A Thankful Village is a settlement where every soldier returned alive from the Great War.

Aisholt in Darren Hayman's Thankful Villages

Dust if You Must

Really enjoyed this funny poem about life, death and housework. Home Truths I think.

Dust if you must,
but it might be better,
to paint a picture or write a letter,
to bake a cake or plant a seed,
to ponder the gap between want and need.

Dust if you must,
but theres not much time,
with rivers to swim and mountains to climb,
music to hear and books to read,
friends to cherish and life to lead,

Dust if you must,
but the worlds out there,
with sun in your eyes and wind in your hair,
a flutter of snow a show of rain,
this day will NOT come around again

Dust if you must,
but bare in mind,
old age will come and it mightn’t be kind,
and when you go, and go you must,
YOU, yourself will make more dust!

(Author Rose Milligan 1998)

Paul O'Grady Speaking at Cilla's Funeral

We can't all have showbiz friends to speak at our funerals. But we can certainly hope that our friends will remember us with a smile, speak of us with laughter and that thoughts of us will still bring them joy when we are gone.
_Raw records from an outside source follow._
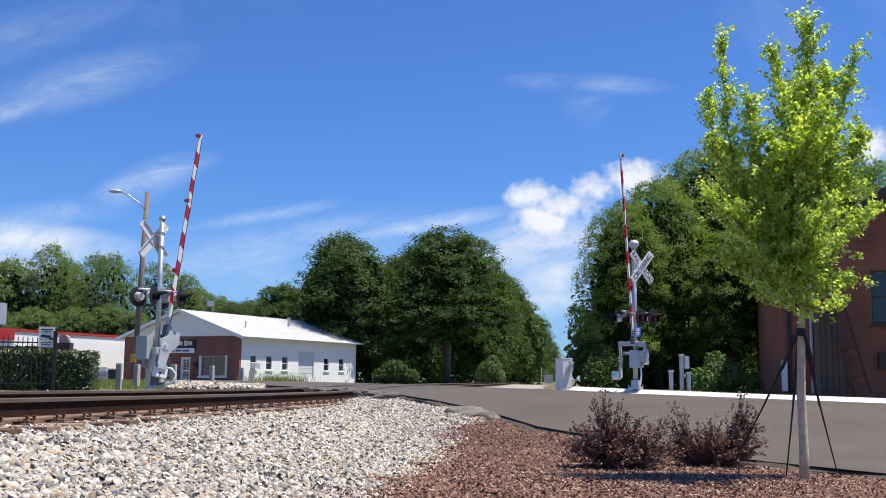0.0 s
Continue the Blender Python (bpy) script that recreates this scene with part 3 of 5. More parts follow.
for sx in (-0.36, 0.36):
    box(bm, (6.6 + sx, 0.13, 1.04), (0.12, 0.05, 2.02))
for z in (0.2, 1.0, 2.0):
    box(bm, (6.6, 0.131, z), (0.7, 0.05, 0.14 if z > 0.5 else 0.4))
dr = part("door", bm, white_paint, shop, "white glazed entrance door")
bm = box(bmesh.new(), (6.6, 0.145, 1.1), (0.62, 0.02, 1.8))
part("pane", bm, window_glass, dr)
bm = bmesh.new()
for z in (0.55, 0.8, 1.25, 1.5, 1.75):
    box(bm, (6.6, 0.132, z), (0.6, 0.03, 0.03))
box(bm, (6.6, 0.132, 1.1), (0.03, 0.03, 1.7))
part("glazing_bar", bm, white_paint, dr)
bm = box(bmesh.new(), (7.7, -0.1, 1.5), (0.34, 0.16, 0.42), bevel=0.03)
part("mailbox", bm, black_paint, shop, "black wall mailbox")
bm = box(bmesh.new(), (9.5, -0.09, 0.5), (2.95, 0.22, 0.16), bevel=0.02)
for sx in (-1, 1):
    box(bm, (9.5 + sx * 1.33, -0.03, 1.42), (0.16, 0.1, 1.68), bevel=0.01)
part("window_surround", bm, white_paint, shop, "thick white window surround")
bm = box(bmesh.new(), (8.75, 0.19, 1.42), (0.85, 0.02, 1.5))
part("curtain", bm, surface("dark_curtain", [(0.08, 0.03, 0.025), (0.12, 0.05, 0.04)], 3, 20, 0.9), shop, "dark red curtain behind the window")
bm = box(bmesh.new(), (6.05, -0.06, 3.20), (3.1, 0.1, 0.72))
sg = part("sign_board", bm, black_paint, shop, "black sign board with pale bars")
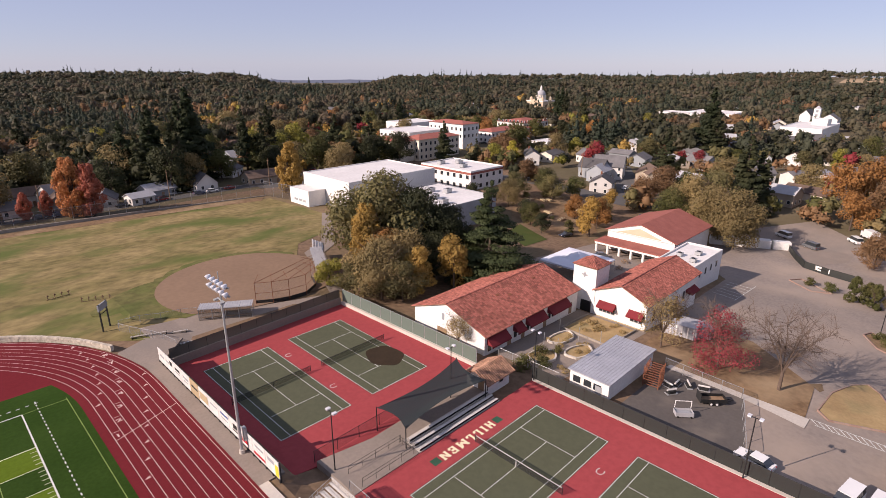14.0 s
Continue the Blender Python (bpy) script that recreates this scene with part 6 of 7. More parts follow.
def portable(x, y, depth, width, z, bare=0.0):
    """White portable classroom turned to the slope: low-pitched roof of grey-blue panels over deep eaves, windows and door; bare: width of plain white roof at one end."""
    foot = -5.2
    o = thing("portable_classroom", "white portable classroom with grey-blue panel roof" + (" and plain white end" if bare else ""), "portable classroom", (x, y, z), 28, "portable classrooms")
    part("wall", Shape().box(0.5, depth - 0.5, -width + 0.4, -0.4, foot - z, -0.2), M["white_paint"], o)
    s = Shape()
    s.v = [(0, -width, -0.42), (depth, -width, 0.0), (depth, 0, 0.0), (0, 0, -0.42), (0, -width, -0.2), (depth, -width, 0.22), (depth, 0, 0.22), (0, 0, -0.2)]
    s.f = [(0, 3, 2, 1), (4, 5, 6, 7), (0, 1, 5, 4), (1, 2, 6, 5), (2, 3, 7, 6), (3, 0, 4, 7)]
    part("roof", s, M["white_roof"], o)
    n = max(1, round((width - bare) / 1.1))
    for i in range(n):
        a, b = -bare - (width - bare) * i / n - 0.06, -bare - (width - bare) * (i + 1) / n + 0.06
        k = Shape()
        k.v = [(0.15, b, -0.19), (depth - 0.2, b, 0.22), (depth - 0.2, a, 0.22), (0.15, a, -0.19), (0.15, b, -0.12), (depth - 0.2, b, 0.29), (depth - 0.2, a, 0.29), (0.15, a, -0.12)]
        k.f = s.f
        part("roof_panel", k, M["solar"], o)
    part("fascia", Shape().box(-0.05, -0.004, -width, 0, -0.55, -0.22), M["white_paint"], o)
    part("side_fascia", Shape().box(0, depth, 0.004, 0.05, -0.5, 0.05), M["white_paint"], o)
    for u in np.arange(-width + 2.0, -2.2, 3.2):
        window(o, "x-", u, -1.95, 1.9, 1.0, 0.5)
    part("door", Shape().box(0.42, 0.49, -1.7, -0.8, foot - z + 0.4, -0.75), M["awning"], o)
    part("door", Shape().box(0.42, 0.49, -width + 0.7, -width + 1.6, foot - z + 0.4, -0.75), M["grey_paint"], o)
    return o


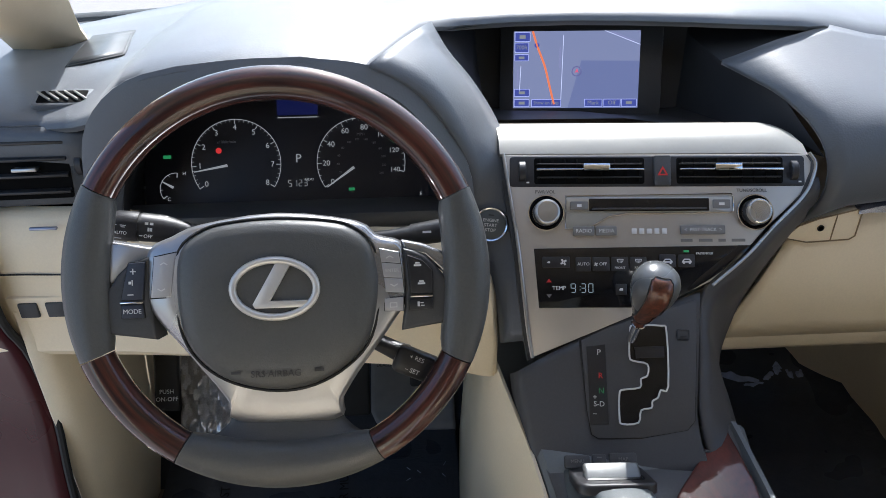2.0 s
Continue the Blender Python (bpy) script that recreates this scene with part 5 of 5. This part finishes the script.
digits("5123", CM @ T(-0.003, -0.021, -0.0027), 0.0072, glow_white, cluster)
words("legend", "ODO", CM @ T(0.020, -0.017, -0.0028), 0.0045, glow_white, cluster)
part("info_line", box((0.047, 0.0011, 0.0003), CM @ T(0.009, 0.057, -0.0027)), glow_white, cluster)
part("info_display", plate(between(-0.015, 0.060, 0.033, 0.082, 0.001), 0.001, CM @ T(0, 0, -0.003)), glow_blue, cluster, "dim blue display")
part("warning_lamp", lathe([(0.0035, 0), (0.0035, 0.0003)], CM @ T(-0.0855, 0.020, -0.003), 12), glow_red, cluster, "red warning lamp")
part("warning_lamp", box((0.009, 0.004, 0.0003), CM @ T(-0.146, 0.014, -0.0028)), glow_green, cluster, "green lamp")
part("warning_lamp", box((0.007, 0.0035, 0.0003), CM @ T(0.070, -0.030, -0.0028)), glow_green, cluster, "green lamp")

# ---- navigation display ----
nav = thing("navigation_display", (-0.03, 1.18, 1.06), "navigation screen showing a pale blue map", "display")
p0, p1, p2 = Vector((-0.1145, 1.188, 1.0705)), Vector((0.0525, 1.168, 1.0745)), Vector((-0.112, 1.222, 1.166))
NX = (p1 - p0).normalized()
NZ = NX.cross((p2 - p0)).normalized()
NY = NZ.cross(NX)
NM = Matrix((NX, NY, NZ)).transposed().to_4x4()
NM.translation = p0
SW, SHH = (p1 - p0).length, (p2 - p0).length
part("bezel", plate(between(-0.018, -0.012, SW + 0.03, SHH + 0.015, 0.004), 0.01, NM @ T(0, 0, -0.001), 0.001), MATS["recess_grey"], nav, "matt black bezel")
scr = part("screen", plate(between(0, 0, SW, SHH, 0.0005), 0.001, NM), glow("map_blue", (0.235, 0.27, 0.45), 0.36), nav, "lit map screen")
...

I love the affection and sincerity with which Paul remembers Cilla. It's intimate and moving. Lovely.

More Meditations from the Quaker Tradition

William Penn.png

Another short extract from the writings of the great Quaker William Penn, founder of the State of Pennsylvania.

They that love beyond the world cannot be separated by it.

Death cannot kill what never dies. Nor can spirits ever be divided, that love and live in the same divine principle, the root and record of their friendship.

If absence be not death, neither is theirs. Death is but crossing the world, as friends do the seas; they live in one another still. For they must needs be present, that love and live in that which is omnipresent. In this divine glass they see face to face; and their converse is free, as well as pure.

This is the comfort of friends, that though they may be said to die, yet their friendship and society are, in the best sense, ever present, because immortal.